I live here. logo

I live here.

Subscribe
Archives
August 31, 2025

Thunderbolts* (a review with spoilers)

Thunderbolts* movie poster featuring all the members of the team, with Yelena as the main focus

Ham-handed metaphors for mental illness aside, I rather enjoyed Thunderbolts* - the asterisk is part of the title, a bit of unnecessary cleverness which gives away the ending since it’s listed on Disney+ with “The New Avengers” appended, presuming that everyone already knows the twist.

Whoever decided to let people who don’t know comics or who hate comics (Zach Snyder!) make comic book films deserves that their pillows are always warm on BOTH sides. The credits list the cast by their characters’ names - not their superhero monikers. It took me a while to figure out who Antonia Dreykov was. It’s a superhero flick, give us their superhero names.

Look, I’m not a film critic, and I can’t claim to have even the faintest hint of good taste but I like the combination of brazen snark, witty banter and battlefield camaraderie in the face of certain doom that has become a Marvel movie staple. Florence Pugh’s Yelena Belova (New Black Widow? Black Widow 2? Baby Widow?) does most of it, although everyone else pitches in, and she also manages to convince me, at least, that’s she’s still traumatised after losing her sister.
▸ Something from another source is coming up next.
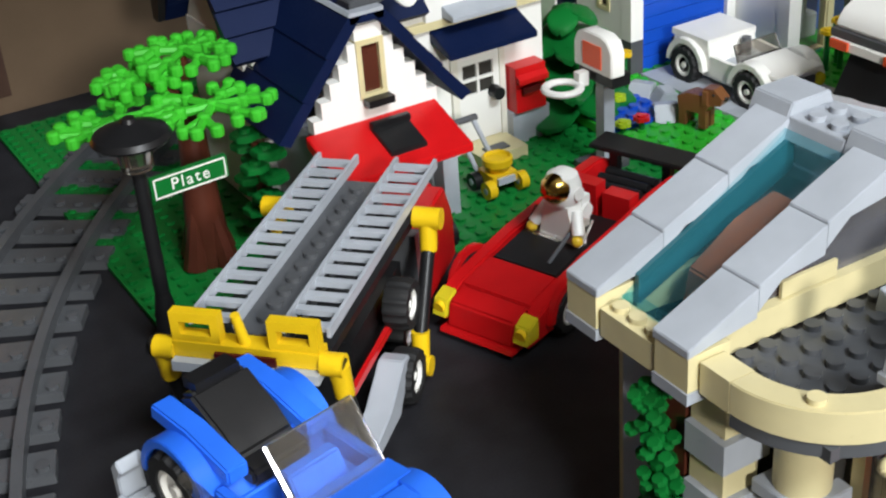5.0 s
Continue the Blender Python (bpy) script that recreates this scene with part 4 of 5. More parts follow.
def convertible():
    """Low open red car; local x forward."""
    c = thing("toy_car", "low open red toy car with an astronaut in it", "car", (-136, -132, 0), 200, world=False, size=1.07)
    part("body", box(B(), -52, 48, -14.8, 14.8, 5, 14.8), RED, c, "red car body", 0.6)
    for s in (1, -1):
        side = [(-52, 5), (-55, 13), (-53, 23), (-46, 26), (-30, 26), (-8, 23.5), (14, 22), (30, 19.5), (46, 16.5), (54, 13), (56, 5)]
        part("side_panel", prism(B(), side, "y", min(s * 14.9, s * 20.5), max(s * 14.9, s * 20.5)), RED, c, "red side panel", 0.7)
        for x in (-34, 33):
            wheel(c, x, s * 19.6, 9.4, 9.2, (0, s, 0), 6.5)
            bm = B()
            arch(bm, x, min(s * 20.4, s * 23), max(s * 20.4, s * 23), 9.4, 10.0, 12.8)
            part("wheel_arch", bm, RED, c, "rounded red wheel arch", 0.3)
        light = part("headlight", prism(B(), [(50, 6.6), (50, 15.4), (55.6, 12.8), (57.6, 6.6)], "y", s * 17.6 - 3.2, s * 17.6 + 3.2), TRYEL, c, "clear yellow headlight", 0.5)
        part("lens", rod(B(), (55.6, s * 17.6, 10.4), (57.4, s * 17.6, 10), 2.2, n=14), YELLOW, light, "yellow lens")
    part("bonnet", prism(B(), [(30, 14.9), (30, 19), (47, 16), (47, 14.9)], "y", -14.8, 14.8), RED, c, "red bonnet", 0.5)
    part("nose", prism(B(), [(47.1, 4), (47.1, 16), (55.5, 13), (57.4, 4)], "y", -14.2, 14.2), RED, c, "red nose", 0.8)
    part("splitter", prism(B(), [(46, 2.4), (46, 4), (59, 4), (60, 2.4)], "y", -16, 16), RED, c, "red front lip", 0.4)
    part("cockpit", box(B(), -20, 29.8, -14.7, 14.7, 14.9, 16.2), BLACK, c, "black cockpit floor")
    part("cowl", prism(B(), [(8, 16.3), (8, 21.5), (29.6, 18.6), (29.6, 16.3)], "y", -13.8, 13.8), BLACK, c, "black sloping cowl", 0.5)
    part("windscreen", prism(B(), [(10, 21.4), (12, 21.2), (4, 28.5), (2.6, 28.2)], "y", -12.5, 12.5), SMOKE, c, "clear smoke windscreen").visible_shadow = False
    part("lever", rod(B(), (24, 7, 19.2), (5, 9, 30), 0.8, n=8), DGREY, c, "thin dark grey lever")
    for s in (1, -1):
        part("seat_back", box(B(), -27, -20.2, s * 7.4 - 6, s * 7.4 + 6, 15, 27.5 - s), RED, c, "red seat back", 0.6)
    part("engine", box(B(), -49, -27.2, -13, 13, 14.9, 21), BLACK, c, "black engine cover", 0.6)
    for x in (-32, -38, -44):
        part("engine_pipe", rod(B(), (x, -11, 22.4), (x, 11, 22.4), 2.0, n=12), BLACK, c, "black engine pipe")
    for s in (1, -1):
        part("spoiler_post", box(B(), -53, -49.4, s * 12 - 1.8, s * 12 + 1.8, 15, 29), BLACK, c)
    part("spoiler", prism(B(), [(-60, 29), (-59, 31.6), (-46, 31), (-46, 29)], "y", -21.5, 21.5), BLACK, c, "black rear wing", 0.4)


convertible()


def figure(name, label, m, parts, category="toy figure"):
    """A small plain toy figure as one mesh; parts: (shape, material index)."""
    bm = B()
    mats = []
    for mat, build in parts:
        n0 = len(bm.faces)
        build(bm)
        bm.faces.ensure_lookup_table()
        if mat not in mats:
            mats.append(mat)
        for f in bm.faces[n0:]:
            f.material_index = mats.index(mat)
    bm.transform(m)
    me = bpy.data.meshes.new(name)
    bm.to_mesh(me)
    bm.free()
    for mat in mats:
        me.materials.append(mat)
    me.polygons.foreach_set("use_smooth", [True] * len(me.polygons))
    me.set_sharp_from_angle(angle=radians(40))
    return tagged(new(name, me), label, category)


def doll(torso, legs, head, arms, hat=None, hat_shape=None, pack=None):
    out = [
        (legs, lambda b: (box(b, -4, 4, -7.6, -0.4, 0, 12), box(b, -4, 4, 0.4, 7.6, 0, 12))),
        (torso, lambda b: prism(b, [(-7.6, 12), (7.6, 12), (5.4, 24.5), (-5.4, 24.5)], "x", -3.8, 3.8)),
        (arms, lambda b: (rod(b, (0, -6.5, 22), (4, -10, 15), 2.3), rod(b, (0, 6.5, 22), (4, 10, 15), 2.3))),
        (SKIN, lambda b: (ball(b, 5, -10.4, 13.4, 2.2), ball(b, 5, 10.4, 13.4, 2.2))),
        (head, lambda b: lathe(b, [(3.2, 0), (4.9, 1), (4.9, 7.4), (3.4, 8.6), (2.4, 8.6), (2.4, 10)], (0, 0, 24.6), n=18)),
    ]
    if hat:
        out.append((hat, hat_shape))
    if pack:
        out.append((pack, lambda b: (box(b, -8.5, -4, -6, 6, 13, 26), rod(b, (-6, -7, 20), (-6, 7, 20), 3))))
    return out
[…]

Because that’s where we start: Yelena’s voiceover tells us how miserable she is (even as she destroys a lab in Malaysia) and, after trying to reconnect with Alexei Shostakov (Red Guardian), tells her handler she wants something more heroic and public-facing than  covert wetwork. Sure, says CIA Director Valentina Allegra de Fontaine (Julia Louis-Dreyfus), one more mission and we’ll switch things up - only that mission turns out to be a bluff, because Valentina is dirty and trying to keep her hands clean.

This seems like an Amanda Waller play, and the film sets Valentina up as that kind of official. Turns out she’s pitted her agents against each other, but by the time she incinerates the top-secret desert research facility, three of them (Widow, Ghost and US Agent) have teamed up and survived, escaping with Bob, whom they found inside.

Along the way they name themselves the Thunderbolts (hint, that name doesn’t stick) and gain new members Red Guardian and Winter Soldier (who’s a US Congressman or Senator or both, I dunno). Valentina (desperate because she’s under investigation) turns against them all and captures Bob.

You don’t have to be a genius to guess that Bob is the key to it all (and long-time Marvel comics readers will have figured out who he is) but things go sideways and bad things happen and the Thunderbolts save the day - moments before Valentina dubs them The New Avengers to save herself.

There, you don’t have to watch the film (which ends with THE NEW AVENGERS AND BOB WILL RETURN in case you didn’t get it) unless you want all the pesky details and fun character bits.

Actually, watch if for the character bits. They’re the best parts!

(Oh, and Dreykov is the Taskmaster, introduced in the Black Widow movie and fridged early in this one to give the flick some emotional heft, according to the director Jake Schrier.)